Um dos tópicos no Twitter na noite eleitoral brasileira era a expressão “que ódio”, pontuando desabafos enraivecidos contra os dois candidatos que não perceberam que esta não era uma eleição qualquer, mas estava em causa a democracia brasileira.

Como Lula fez questão de sublinhar no seu discurso da noite eleitoral, ele nunca ganhou uma eleição na primeira volta e esta é mais uma para disputar até ao fim. Mas nem o seu tom cansado nem o entusiasmo moderado nas hostes petistas disfarçavam a desilusão por o ex-Presidente não ter conseguido ganhar na primeira volta.

Até porque a jornada eleitoral esteve longe de ser entusiasmante para o PT e até permitiu ao actual Presidente, Jair Bolsonaro, transformar um mau resultado — é a primeira vez na história da eleição presidencial brasileira desde o fim da ditadura que um chefe de Estado em exercício não passa à segunda volta em primeiro lugar — numa vitória, sobretudo contra as sondagens que lhe davam uma percentagem de votos bastante inferior aos 43,2% que acabou por obter.

Os 48,43% obtidos por Lula acabaram por se transformar num frustrante quase..., muito por culpa do mau resultado em São Paulo, o maior colégio eleitoral do país. Não só Fernando Haddad (candidato presidencial derrotado em 2018) passou à segunda volta em segundo lugar, depois de aparecer sempre na liderança das sondagens, como Lula perdeu para Bolsonaro com grande diferença, 47,71% contra 40,89%.

O Presidente ganhou com uma diferença de 1,75 milhões de votos em São Paulo, mesmo com o ex-governador do estado Geraldo Alckmin como candidato a vice-presidente de Lula. Alckmin saiu do PSDB e filiou-se no PSB para ser o companheiro de “chapa” de Lula, o mesmo PSDB que demonstrou nestas eleições o seu ocaso político: depois de 28 anos, perde o governo de São Paulo pela primeira vez e nem sequer teve candidato presidencial, depois de João Doria, ex-governador do estado, ter desistido da corrida antes do começo da campanha.

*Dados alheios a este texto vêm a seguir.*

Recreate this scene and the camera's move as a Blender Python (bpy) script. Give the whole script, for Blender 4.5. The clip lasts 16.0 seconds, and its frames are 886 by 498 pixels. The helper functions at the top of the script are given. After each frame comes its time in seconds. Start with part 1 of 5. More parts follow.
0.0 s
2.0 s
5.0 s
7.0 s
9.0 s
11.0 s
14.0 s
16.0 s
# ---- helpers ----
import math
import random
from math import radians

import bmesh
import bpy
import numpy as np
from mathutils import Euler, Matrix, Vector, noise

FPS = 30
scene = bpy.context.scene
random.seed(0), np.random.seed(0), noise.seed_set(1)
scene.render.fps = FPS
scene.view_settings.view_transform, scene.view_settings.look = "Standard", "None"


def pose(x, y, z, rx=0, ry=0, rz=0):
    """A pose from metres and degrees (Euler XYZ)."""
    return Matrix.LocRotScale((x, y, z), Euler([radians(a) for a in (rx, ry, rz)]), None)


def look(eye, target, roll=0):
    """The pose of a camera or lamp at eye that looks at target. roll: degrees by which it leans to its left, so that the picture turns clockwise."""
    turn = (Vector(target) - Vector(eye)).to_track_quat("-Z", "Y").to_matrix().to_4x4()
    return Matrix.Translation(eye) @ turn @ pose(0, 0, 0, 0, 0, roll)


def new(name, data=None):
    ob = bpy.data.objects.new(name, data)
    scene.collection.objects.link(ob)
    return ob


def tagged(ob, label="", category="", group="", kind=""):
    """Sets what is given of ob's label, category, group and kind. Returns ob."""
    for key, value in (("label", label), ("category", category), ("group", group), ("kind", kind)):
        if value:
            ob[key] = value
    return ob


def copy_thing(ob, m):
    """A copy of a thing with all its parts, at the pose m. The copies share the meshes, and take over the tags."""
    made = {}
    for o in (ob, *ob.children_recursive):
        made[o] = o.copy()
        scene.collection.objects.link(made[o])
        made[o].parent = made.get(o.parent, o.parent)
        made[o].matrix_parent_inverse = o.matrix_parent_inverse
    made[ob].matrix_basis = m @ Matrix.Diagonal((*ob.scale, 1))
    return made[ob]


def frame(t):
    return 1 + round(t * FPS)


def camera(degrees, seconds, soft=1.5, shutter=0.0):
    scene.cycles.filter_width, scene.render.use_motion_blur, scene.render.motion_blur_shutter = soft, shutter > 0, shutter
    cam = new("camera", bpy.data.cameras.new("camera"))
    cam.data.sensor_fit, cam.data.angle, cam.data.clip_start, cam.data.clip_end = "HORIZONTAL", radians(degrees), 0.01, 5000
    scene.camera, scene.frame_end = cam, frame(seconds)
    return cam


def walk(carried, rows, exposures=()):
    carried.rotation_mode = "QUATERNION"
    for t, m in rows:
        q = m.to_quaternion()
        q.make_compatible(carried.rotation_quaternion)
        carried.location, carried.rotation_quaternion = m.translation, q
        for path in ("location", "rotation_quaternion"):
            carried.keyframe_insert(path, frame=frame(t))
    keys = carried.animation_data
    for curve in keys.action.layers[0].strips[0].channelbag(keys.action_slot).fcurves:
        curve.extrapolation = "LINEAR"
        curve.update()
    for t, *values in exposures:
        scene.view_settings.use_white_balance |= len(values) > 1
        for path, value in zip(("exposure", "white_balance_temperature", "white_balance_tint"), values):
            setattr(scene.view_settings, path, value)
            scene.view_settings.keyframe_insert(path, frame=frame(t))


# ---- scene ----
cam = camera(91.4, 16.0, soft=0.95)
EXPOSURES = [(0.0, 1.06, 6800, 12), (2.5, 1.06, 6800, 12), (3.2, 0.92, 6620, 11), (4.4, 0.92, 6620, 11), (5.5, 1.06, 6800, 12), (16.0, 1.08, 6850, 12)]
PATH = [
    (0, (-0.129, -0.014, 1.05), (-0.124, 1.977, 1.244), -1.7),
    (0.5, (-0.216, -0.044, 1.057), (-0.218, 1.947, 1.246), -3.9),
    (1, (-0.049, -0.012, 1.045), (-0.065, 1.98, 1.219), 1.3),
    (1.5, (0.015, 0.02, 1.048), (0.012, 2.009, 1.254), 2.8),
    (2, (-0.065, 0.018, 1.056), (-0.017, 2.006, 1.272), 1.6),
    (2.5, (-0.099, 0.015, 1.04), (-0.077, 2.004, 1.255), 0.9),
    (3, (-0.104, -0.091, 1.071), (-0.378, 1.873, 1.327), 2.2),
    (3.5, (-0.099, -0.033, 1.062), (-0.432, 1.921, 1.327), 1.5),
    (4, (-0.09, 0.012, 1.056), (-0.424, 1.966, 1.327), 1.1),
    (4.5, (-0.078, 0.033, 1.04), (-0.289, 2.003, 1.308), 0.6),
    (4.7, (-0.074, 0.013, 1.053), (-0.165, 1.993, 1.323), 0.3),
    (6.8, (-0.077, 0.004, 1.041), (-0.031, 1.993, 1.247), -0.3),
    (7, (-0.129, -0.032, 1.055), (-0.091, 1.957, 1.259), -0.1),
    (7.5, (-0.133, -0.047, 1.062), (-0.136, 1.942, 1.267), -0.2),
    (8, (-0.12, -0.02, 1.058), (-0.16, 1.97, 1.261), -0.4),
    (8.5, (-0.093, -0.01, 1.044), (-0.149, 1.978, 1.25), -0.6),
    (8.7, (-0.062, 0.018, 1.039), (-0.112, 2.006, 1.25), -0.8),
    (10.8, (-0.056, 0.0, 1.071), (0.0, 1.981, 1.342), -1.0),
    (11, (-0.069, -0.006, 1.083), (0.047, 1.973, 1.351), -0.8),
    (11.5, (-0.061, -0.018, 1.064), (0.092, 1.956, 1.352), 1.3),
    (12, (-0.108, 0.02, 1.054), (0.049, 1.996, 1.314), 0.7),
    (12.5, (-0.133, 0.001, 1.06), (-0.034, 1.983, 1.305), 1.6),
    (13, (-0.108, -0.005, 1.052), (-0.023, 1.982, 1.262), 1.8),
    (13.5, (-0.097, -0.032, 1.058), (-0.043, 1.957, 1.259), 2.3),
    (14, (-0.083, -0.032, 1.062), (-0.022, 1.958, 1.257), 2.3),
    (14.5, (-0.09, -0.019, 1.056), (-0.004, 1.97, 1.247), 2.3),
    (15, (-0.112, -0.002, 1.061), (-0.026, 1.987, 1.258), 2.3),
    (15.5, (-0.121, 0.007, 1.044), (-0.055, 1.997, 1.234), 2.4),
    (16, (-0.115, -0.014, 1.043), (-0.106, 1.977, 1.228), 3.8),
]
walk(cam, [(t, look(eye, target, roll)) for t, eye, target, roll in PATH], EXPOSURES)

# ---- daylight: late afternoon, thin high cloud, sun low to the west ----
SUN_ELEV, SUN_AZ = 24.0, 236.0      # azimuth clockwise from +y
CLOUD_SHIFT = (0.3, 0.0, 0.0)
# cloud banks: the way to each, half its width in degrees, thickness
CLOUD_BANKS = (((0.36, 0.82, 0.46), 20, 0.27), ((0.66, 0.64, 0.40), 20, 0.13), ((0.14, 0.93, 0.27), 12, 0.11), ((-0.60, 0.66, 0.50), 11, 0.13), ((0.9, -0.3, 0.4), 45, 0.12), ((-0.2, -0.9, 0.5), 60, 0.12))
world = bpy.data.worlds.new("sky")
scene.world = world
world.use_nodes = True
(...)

O fracasso do governador Rodrigo Garcia — que ficou em terceiro, com 18,4% dos votos — e o bom desempenho do ex-ministro de Bolsonaro Tarcísio de Freitas (ficou em primeiro, com 42,32%) acabam por demonstrar a quase irrelevância política do PSDB e a migração do seu eleitorado para o campo bolsonarista, que se consolidou como a grande força da direita conservadora brasileira.

Não só o Partido Liberal (PL), a que o Presidente se filiou para esta eleição (depois de ter sido eleito em 2018 pelo Partido Social Liberal, PSL, que se fundiu entretanto com o Democratas para formar o União Brasil), vai ter as maiores bancadas na Câmara de Deputados e no Senado, como a maioria dos ex-ministros bolsonaristas conseguiram facilmente ser eleitos.

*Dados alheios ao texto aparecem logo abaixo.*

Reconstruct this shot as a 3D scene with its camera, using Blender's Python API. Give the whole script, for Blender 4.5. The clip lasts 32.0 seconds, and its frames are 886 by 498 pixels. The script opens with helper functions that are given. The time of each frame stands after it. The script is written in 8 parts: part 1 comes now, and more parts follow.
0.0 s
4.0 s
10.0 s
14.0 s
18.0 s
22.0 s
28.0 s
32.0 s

E se fosse preciso recorrer a mais exemplos de que Bolsonaro é um trunfo entre o eleitorado da direita no Brasil, basta ver o resultado nesta eleição de duas das figuras mais populares da ala bolsonarista em 2018 que, entretanto, romperam com ele: Janaina Paschoal e Joice Hasselman.

Janaina Paschoal, que tinha sido a deputada estadual mais votada do país há quatro anos, com mais de dois milhões de votos, conseguiu agora pouco mais de 430 mil votos na sua corrida ao Senado em São Paulo, muito longe dos 10,5 milhões de votos do astronauta Marcos Pontes, o ex-ministro da Ciência de Bolsonaro que foi eleito.

Pior esteve a jornalista Joice Hasselman, que não conseguiu reeleger-se para a Câmara de Deputados em São Paulo (apesar de o estado ter direito a 70 assentos na câmara). Depois de mais de um milhão de votos em 2018, conseguiu agora apenas 13.679 votos.